Two points should be made here (there is no time today to elaborate on Smith’s most interesting analysis of the role played by religion in society or the economy). First, Smith divides ‘systems of morality’ into two kinds, the ‘liberal’ and the ‘austere’ and he explains while the austere is admired by the ‘common people’ and the liberal by the ‘people of fashion’ current at the same time.

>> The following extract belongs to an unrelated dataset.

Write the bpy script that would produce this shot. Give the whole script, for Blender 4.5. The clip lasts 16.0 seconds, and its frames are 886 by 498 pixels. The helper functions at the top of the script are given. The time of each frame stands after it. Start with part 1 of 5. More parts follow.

The distinction between them is marked by the relative disapprobation that ‘mark the vices of levity, the vices which are apt to arise from great prosperity, and from an excess of gaiety and good humour.’ In the ‘liberal or loose system, luxury, wanton and even disorderly mirth, the pursuit of pleasure to some degree of intemperance, the breach of chastity, at least in one of the two sexes, &c., provided they are not accompanied with gross indecency, and do not lead to falsehood or injustice, are generally treated with a good deal of indulgence, and are either easily excused or pardoned altogether. In the austere system, on the contrary, those excesses are regarded with the utmost abhorrence and detestation’. (WN V.i.g.10: p 794).

Almost all religious sects have begun among the common people, writes Smith, and start with an austere moral system, sometimes carrying it to ‘some degree of folly and extravagance. But Established Churches are staffed largely from the middle and upwards ranks of people, whose living conditions, behaviours and morality strays from the austere to towards the liberal kind (he clearly has the Church of Rome before the Reformation in mind, and perhaps his own observations of his Oxford tutors – always remember he went to Oxford University to train for Holy Orders, but changed his mind about a career in the Church of England).

Second, the question arises, not should a belief in Hell lead to an austere morality, but does it do so in practice? Smith gives no evidence that it does. The moral poor were not in a financial position, in the main in 18th-century Scotland, to be tested for their proclivity to creating strong economies. And while there is some scholarship arguing for linking protestant sects to business (R. H. Tawney, Religion and the Rise of Capitalism; Max Weber, The Protestant Ethic and the Spirit of Capitalism), which may well have some merit (apologies for being vague here; it’s a long time since I studied in this area as an undergraduate), there is also a need to explain why, for example, belief in Hell among the priesthood and the congregation of the Roman Catholic Church is not so clearly linked, to capitalism, and why, today, other religions, such as Islam, with relatively fanatical beliefs about Heaven and Hell, do not seem to be immune in countries where they dominate ,and have a monopoly of religious beliefs, have produced degrees of corruption in business and social life that cannot be said to be the aberrations of a few individuals.

I think the thesis advanced in the report by the Federal Reserve Bank of St. Louis is problematic. More to the point here, is that I think the almost obligatory reference to Adam Smith is misleading. His views on religion in practice were far more complex than implied by Kevin Kliesen.

Dave Anderton, the report in Deseret News meets the requirements of a competent journalist. He ends his report with a reference to contrary views, and is to be congratulated for his objectivity:

Steve Kroes, executive director of the Utah Foundation, a nonprofit public policy research group, said he would not dismiss research showing a correlation between religious beliefs and economic growth, but he puts more stock in other factors, like low land costs, low tax burdens and reasonably priced labor. "Nevada is the fastest-growing state in the nation, and it's right next door to Utah, and I don't think you could say that Nevada and Utah are morally equivalent," Kroes said. "I really don't think the morality issue is really what is driving the economies in the West."